* start *

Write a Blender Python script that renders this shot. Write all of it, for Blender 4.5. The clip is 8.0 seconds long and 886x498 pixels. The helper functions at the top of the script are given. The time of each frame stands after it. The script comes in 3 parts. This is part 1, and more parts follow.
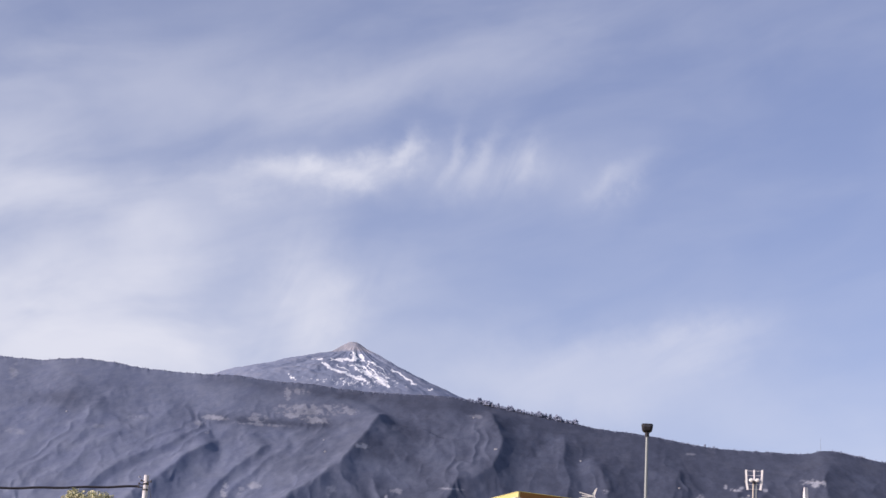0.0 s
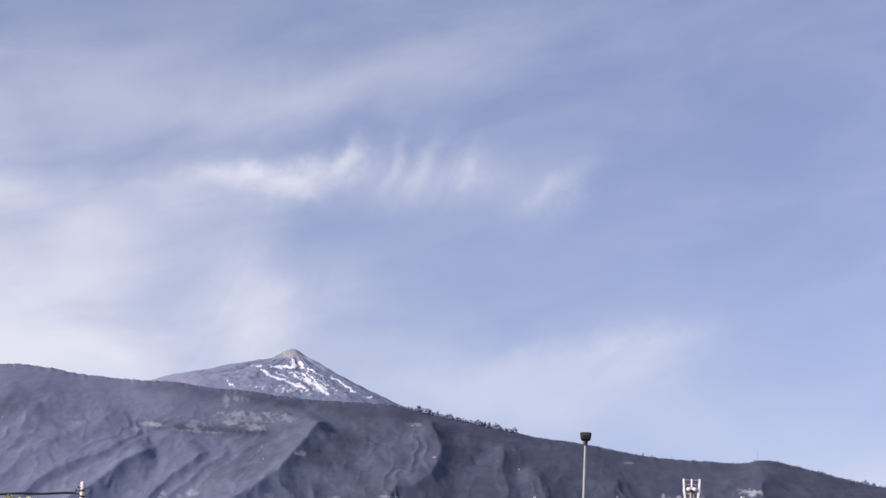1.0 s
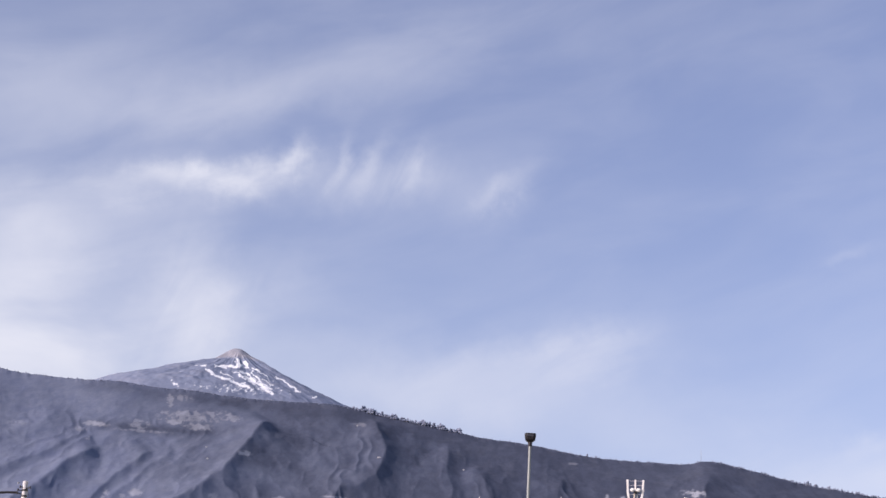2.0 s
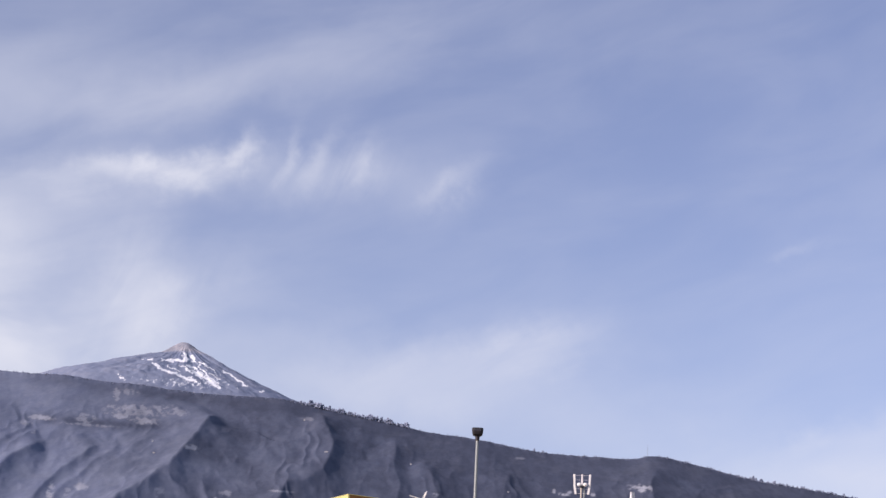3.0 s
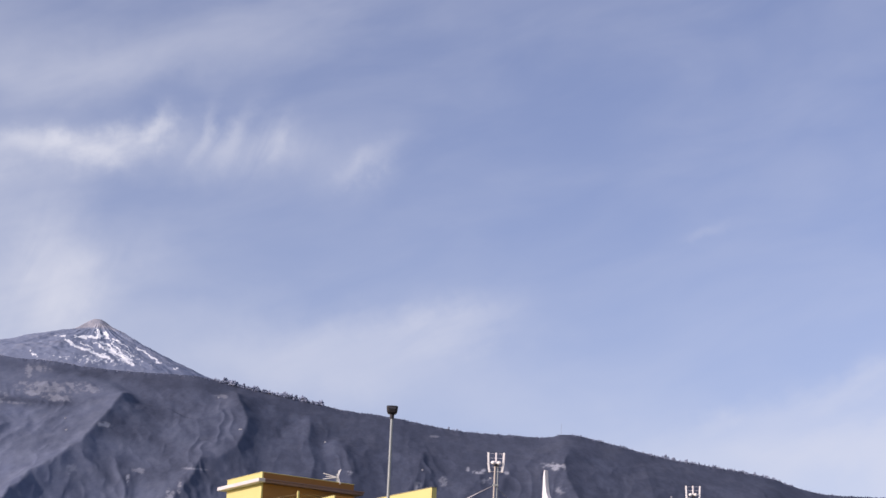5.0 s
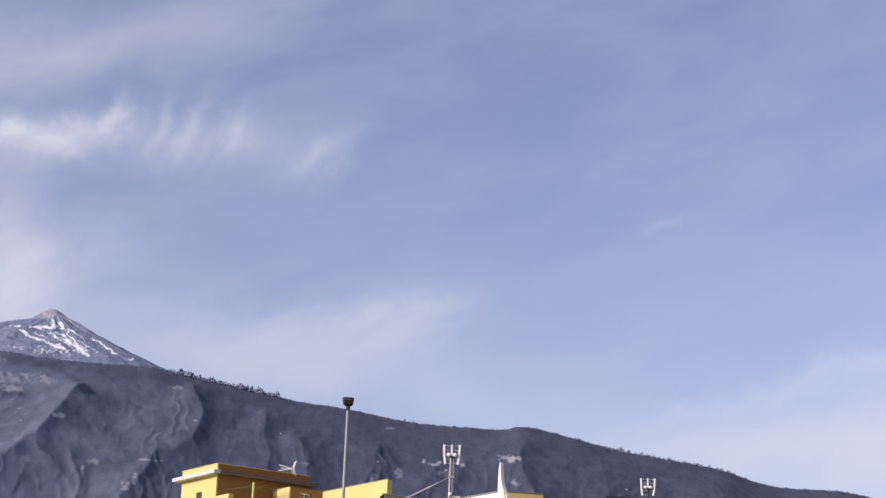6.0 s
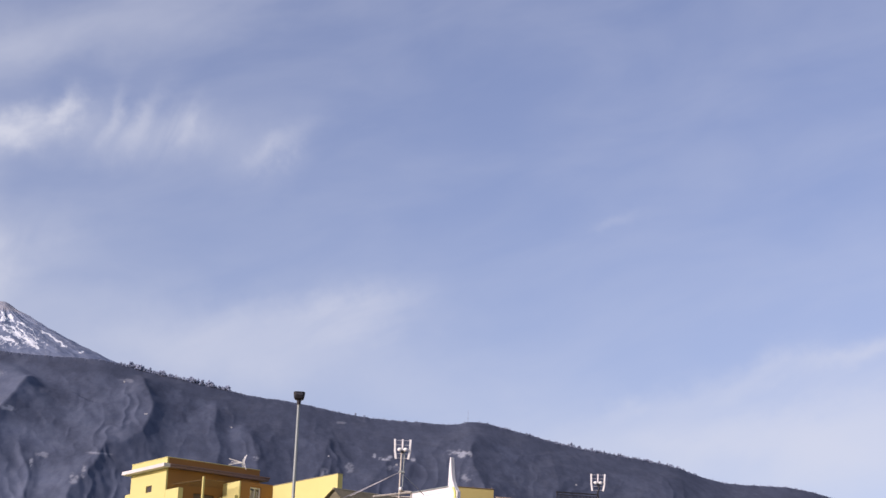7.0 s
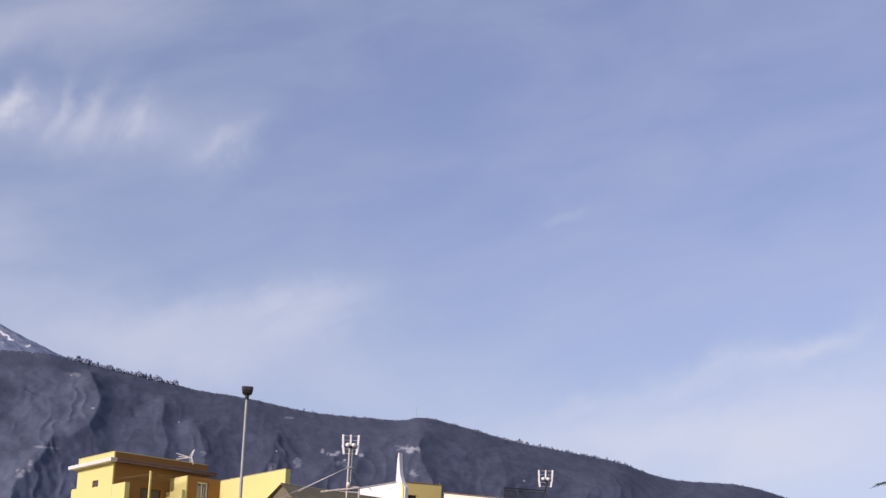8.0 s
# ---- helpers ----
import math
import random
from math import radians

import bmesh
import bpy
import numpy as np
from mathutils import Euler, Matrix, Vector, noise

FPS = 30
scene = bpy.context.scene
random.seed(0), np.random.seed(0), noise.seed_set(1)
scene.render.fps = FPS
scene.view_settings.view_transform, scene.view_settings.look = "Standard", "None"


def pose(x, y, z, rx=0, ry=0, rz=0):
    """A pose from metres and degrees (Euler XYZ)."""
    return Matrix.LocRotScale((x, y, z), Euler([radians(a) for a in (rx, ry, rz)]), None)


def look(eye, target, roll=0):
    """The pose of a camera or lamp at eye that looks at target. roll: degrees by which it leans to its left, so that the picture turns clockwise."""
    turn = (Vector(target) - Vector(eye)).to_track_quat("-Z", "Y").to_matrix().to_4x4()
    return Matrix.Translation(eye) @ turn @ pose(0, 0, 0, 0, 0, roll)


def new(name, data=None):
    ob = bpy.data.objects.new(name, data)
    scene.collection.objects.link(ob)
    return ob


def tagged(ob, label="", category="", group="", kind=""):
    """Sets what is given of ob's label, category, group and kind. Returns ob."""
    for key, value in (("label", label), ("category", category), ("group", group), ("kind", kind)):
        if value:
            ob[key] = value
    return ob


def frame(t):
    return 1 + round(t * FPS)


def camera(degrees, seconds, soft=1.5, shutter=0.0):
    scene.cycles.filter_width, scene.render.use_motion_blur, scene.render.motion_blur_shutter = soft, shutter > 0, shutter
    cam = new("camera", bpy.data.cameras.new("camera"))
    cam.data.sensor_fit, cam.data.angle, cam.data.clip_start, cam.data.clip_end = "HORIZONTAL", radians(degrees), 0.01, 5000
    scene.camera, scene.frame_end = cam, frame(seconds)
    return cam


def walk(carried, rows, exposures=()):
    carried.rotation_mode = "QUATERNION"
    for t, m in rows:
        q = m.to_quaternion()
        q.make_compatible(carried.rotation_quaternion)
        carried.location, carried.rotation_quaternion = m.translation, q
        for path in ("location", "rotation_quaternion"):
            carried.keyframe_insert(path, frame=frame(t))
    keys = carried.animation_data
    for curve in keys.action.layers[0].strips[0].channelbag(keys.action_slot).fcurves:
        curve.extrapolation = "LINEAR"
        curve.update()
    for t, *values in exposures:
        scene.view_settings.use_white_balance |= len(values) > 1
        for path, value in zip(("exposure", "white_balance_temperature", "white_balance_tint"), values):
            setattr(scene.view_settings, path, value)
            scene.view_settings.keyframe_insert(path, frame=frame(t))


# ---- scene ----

* end *

Directive: Give an exact reproduction of every line, leaving out any picture.

Solution to this problem:
Write a Blender Python script that renders this shot. Write all of it, for Blender 4.5. The clip is 8.0 seconds long and 886x498 pixels. The helper functions at the top of the script are given. The time of each frame stands after it. The script comes in 3 parts. This is part 1, and more parts follow.
0.0 s
1.0 s
2.0 s
3.0 s
5.0 s
6.0 s
7.0 s
8.0 s
# ---- helpers ----
import math
import random
from math import radians

import bmesh
import bpy
import numpy as np
from mathutils import Euler, Matrix, Vector, noise

FPS = 30
scene = bpy.context.scene
random.seed(0), np.random.seed(0), noise.seed_set(1)
scene.render.fps = FPS
scene.view_settings.view_transform, scene.view_settings.look = "Standard", "None"


def pose(x, y, z, rx=0, ry=0, rz=0):
    """A pose from metres and degrees (Euler XYZ)."""
    return Matrix.LocRotScale((x, y, z), Euler([radians(a) for a in (rx, ry, rz)]), None)


def look(eye, target, roll=0):
    """The pose of a camera or lamp at eye that looks at target. roll: degrees by which it leans to its left, so that the picture turns clockwise."""
    turn = (Vector(target) - Vector(eye)).to_track_quat("-Z", "Y").to_matrix().to_4x4()
    return Matrix.Translation(eye) @ turn @ pose(0, 0, 0, 0, 0, roll)


def new(name, data=None):
    ob = bpy.data.objects.new(name, data)
    scene.collection.objects.link(ob)
    return ob


def tagged(ob, label="", category="", group="", kind=""):
    """Sets what is given of ob's label, category, group and kind. Returns ob."""
    for key, value in (("label", label), ("category", category), ("group", group), ("kind", kind)):
        if value:
            ob[key] = value
    return ob


def frame(t):
    return 1 + round(t * FPS)


def camera(degrees, seconds, soft=1.5, shutter=0.0):
    scene.cycles.filter_width, scene.render.use_motion_blur, scene.render.motion_blur_shutter = soft, shutter > 0, shutter
    cam = new("camera", bpy.data.cameras.new("camera"))
    cam.data.sensor_fit, cam.data.angle, cam.data.clip_start, cam.data.clip_end = "HORIZONTAL", radians(degrees), 0.01, 5000
    scene.camera, scene.frame_end = cam, frame(seconds)
    return cam


def walk(carried, rows, exposures=()):
    carried.rotation_mode = "QUATERNION"
    for t, m in rows:
        q = m.to_quaternion()
        q.make_compatible(carried.rotation_quaternion)
        carried.location, carried.rotation_quaternion = m.translation, q
        for path in ("location", "rotation_quaternion"):
            carried.keyframe_insert(path, frame=frame(t))
    keys = carried.animation_data
    for curve in keys.action.layers[0].strips[0].channelbag(keys.action_slot).fcurves:
        curve.extrapolation = "LINEAR"
        curve.update()
    for t, *values in exposures:
        scene.view_settings.use_white_balance |= len(values) > 1
        for path, value in zip(("exposure", "white_balance_temperature", "white_balance_tint"), values):
            setattr(scene.view_settings, path, value)
            scene.view_settings.keyframe_insert(path, frame=frame(t))


# ---- scene ----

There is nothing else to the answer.